Morgan began his military career in the Netherlands during the Dutch Revolt. There he married Elizabeth, the daughter of William the Silent's secretary, Philips of Marnix. He was a part of the joint Anglo-Dutch expedition which captured the Spanish city of Cádiz in 1596. Under the command of Sir Francis Vere, Morgan fought at the Battle of Nieuwpoort in 1600 and in 1601 served in the defence of the city of Ostend. Morgan left the besieged city in 1603 to receive a knighthood from James I in England, and returned before the city was surrendered to the Spanish on 20 September 1604.

==Justice of the peace==
After the fall of Ostend, Morgan returned to Wales and served as a Justice of the peace (JP) in Monmouthshire. He was heavily criticised by the Bishop of Hereford Robert Bennet, who accused him of being overly lenient towards recusants, thereby encouraging Catholic rioting. He was briefly imprisoned for failing his duties as a JP, after he left for London whilst riots were ongoing in south Wales.

==Return to the Netherlands==
Morgan returned to the Netherlands in 1607, and remained there during the Twelve Years' Truce. When hostilities recommenced he returned to combat, commanding the English forces at the Siege of Bergen op Zoom, and serving in defence of the besieged city of Breda. His military prowess was praised by the Venetian ambassador to The Hague, who described him as one of the most accomplished officers of the Dutch campaign.

==Danish expedition==
In 1626, Charles I's uncle Christian IV of Denmark faced a heavy defeat at the Battle of Lutter to forces of the Catholic League commanded by Marshall Tilly. In response the English Privy Council appointed Morgan head of a military expedition to aid the Danish King. Morgan initially amassed 5,013 men, over half of whom had deserted by the time the regiments embarked from Enkhuizen for Denmark in March 1627. He blamed the desertions on the inexperience of his officers, many of whom were amongst the deserters. Morgan built a sconce on the river Weser from which he stopped supplies from the nearby city of Bremen reaching Tilly. Morgan's numbers were raised back to 4,913 in June through forced impressment, as he relocated to the confluence of the Weser and the Aller. Payment for the troops arrived irregularly and by July Morgan described his regiments as being too mutinous to defend themselves against enemy attack. By September he had been reduced to under 2,000 men, a quarter of whom were not fit for service. They were accompanied by 1,700 Dutch troops. As the situation worsened Morgan withdrew his troops to the city of Stade.

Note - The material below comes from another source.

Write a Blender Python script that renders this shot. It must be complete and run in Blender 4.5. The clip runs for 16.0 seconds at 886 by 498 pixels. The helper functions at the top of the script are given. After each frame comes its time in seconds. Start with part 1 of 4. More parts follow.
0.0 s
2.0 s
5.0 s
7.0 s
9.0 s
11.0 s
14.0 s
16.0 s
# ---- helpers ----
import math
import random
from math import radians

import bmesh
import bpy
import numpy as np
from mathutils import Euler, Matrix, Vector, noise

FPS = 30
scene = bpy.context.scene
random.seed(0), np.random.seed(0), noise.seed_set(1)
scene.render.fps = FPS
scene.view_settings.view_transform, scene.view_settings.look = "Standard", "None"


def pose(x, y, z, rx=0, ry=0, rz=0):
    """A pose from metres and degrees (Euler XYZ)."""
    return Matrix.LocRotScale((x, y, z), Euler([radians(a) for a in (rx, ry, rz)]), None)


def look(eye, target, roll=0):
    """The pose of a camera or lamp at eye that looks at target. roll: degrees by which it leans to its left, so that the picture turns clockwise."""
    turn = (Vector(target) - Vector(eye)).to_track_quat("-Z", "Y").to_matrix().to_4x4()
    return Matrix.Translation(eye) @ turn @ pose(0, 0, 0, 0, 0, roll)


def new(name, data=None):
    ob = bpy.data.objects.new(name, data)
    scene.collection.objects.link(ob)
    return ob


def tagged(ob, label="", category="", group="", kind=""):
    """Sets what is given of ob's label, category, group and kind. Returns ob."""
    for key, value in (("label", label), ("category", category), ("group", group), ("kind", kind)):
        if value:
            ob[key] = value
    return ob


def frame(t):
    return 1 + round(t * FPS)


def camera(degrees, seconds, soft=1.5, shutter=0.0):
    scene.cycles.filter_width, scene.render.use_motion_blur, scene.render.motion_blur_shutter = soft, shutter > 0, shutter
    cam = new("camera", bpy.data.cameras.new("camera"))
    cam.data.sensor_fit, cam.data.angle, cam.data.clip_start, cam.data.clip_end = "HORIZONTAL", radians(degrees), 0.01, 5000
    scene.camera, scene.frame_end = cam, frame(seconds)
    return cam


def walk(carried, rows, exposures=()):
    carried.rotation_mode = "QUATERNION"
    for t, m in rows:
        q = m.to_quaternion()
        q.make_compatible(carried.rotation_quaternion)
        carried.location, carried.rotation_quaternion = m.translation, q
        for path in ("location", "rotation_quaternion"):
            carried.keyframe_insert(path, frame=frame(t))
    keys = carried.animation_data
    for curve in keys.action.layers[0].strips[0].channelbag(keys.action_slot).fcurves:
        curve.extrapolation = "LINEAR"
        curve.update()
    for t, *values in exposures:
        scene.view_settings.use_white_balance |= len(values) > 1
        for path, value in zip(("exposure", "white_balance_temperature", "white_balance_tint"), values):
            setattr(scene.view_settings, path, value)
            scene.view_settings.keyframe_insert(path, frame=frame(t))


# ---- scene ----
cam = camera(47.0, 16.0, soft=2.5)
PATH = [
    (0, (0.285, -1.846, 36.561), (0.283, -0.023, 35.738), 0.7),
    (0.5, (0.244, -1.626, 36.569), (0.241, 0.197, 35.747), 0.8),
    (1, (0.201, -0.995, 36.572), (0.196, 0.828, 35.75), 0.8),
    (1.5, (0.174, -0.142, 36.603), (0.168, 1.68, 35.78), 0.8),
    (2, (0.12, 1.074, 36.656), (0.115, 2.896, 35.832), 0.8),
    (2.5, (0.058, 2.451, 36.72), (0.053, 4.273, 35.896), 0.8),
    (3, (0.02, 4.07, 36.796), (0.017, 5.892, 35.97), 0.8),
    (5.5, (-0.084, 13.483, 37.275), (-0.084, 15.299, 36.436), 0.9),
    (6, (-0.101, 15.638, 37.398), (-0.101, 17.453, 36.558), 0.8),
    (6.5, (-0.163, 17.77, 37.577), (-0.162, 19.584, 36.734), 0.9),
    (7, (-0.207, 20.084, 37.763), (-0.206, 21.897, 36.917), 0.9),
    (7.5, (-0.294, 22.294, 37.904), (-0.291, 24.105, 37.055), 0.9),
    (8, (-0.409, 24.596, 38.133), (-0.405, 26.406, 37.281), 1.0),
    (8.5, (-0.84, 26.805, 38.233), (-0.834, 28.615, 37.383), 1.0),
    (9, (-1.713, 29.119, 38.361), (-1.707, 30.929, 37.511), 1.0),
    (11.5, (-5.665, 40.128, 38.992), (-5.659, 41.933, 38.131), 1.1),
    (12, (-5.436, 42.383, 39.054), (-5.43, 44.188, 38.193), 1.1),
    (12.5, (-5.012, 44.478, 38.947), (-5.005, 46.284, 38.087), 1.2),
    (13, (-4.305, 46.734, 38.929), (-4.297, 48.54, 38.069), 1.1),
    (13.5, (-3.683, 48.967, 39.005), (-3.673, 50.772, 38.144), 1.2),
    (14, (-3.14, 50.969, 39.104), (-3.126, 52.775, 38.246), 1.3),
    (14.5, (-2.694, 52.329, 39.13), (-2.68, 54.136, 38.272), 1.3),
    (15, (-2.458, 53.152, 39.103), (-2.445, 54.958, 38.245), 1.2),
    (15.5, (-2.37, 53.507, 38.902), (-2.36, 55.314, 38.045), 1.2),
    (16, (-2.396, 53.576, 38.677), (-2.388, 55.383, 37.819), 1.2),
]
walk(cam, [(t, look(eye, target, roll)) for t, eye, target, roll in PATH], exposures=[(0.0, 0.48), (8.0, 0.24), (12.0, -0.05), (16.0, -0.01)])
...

In 1628, Morgan's regiments were surviving on what he described as a diet of cats and dogs. Stade's outworks were captured by Tilly who besieged the city and in one attack killed 500 of Morgan's men. In March, short on provisions and out of money, Morgan wrote to the Duke of Buckingham pleading for more support. Christian wrote to Morgan promising to send troops, but reneged on his promise. Morgan surrendered Stade on 28 April, having received no support from Buckingham or Christian. The sick and wounded were sent to Christian's fortress at Glückstadt, while Morgan accompanied his remaining troops to the Netherlands. There he was temporarily put under arrest for debt he had accrued in paying his men. He returned with his troops to England in June. In an audience with the king in July, he emphasised the need for pay and provisions for his regiments. He was ordered to return to Denmark, and on 31 October he arrived at Glückstadt with 1,200 men. Due to disputes with the town governor, his troops did not land until 1 December. He once again faced difficulties paying his troops. In England, Parliament was unwilling to support sending more troops to Denmark, instead proposing a public day of fasting. In March Morgan joined with the English companies that had wintered in Denmark as well as Scottish and Dutch troops, raising the number under his command to over 4,700. He successfully seized the island of Nordstrand from the Duke of Holstein-Gottorp. In June, Christian announced a truce, and Morgan's troops were sent off to Holland with little ceremony.

==Final years==
After the Danish expedition, Morgan returned to service in the Netherlands. In 1631 he was briefly held captive by Dunkirk privateers. He fought for the Prince of Orange during the Siege of Breda. He spent his final years as governor of Bergen op Zoom, where he died in 1642.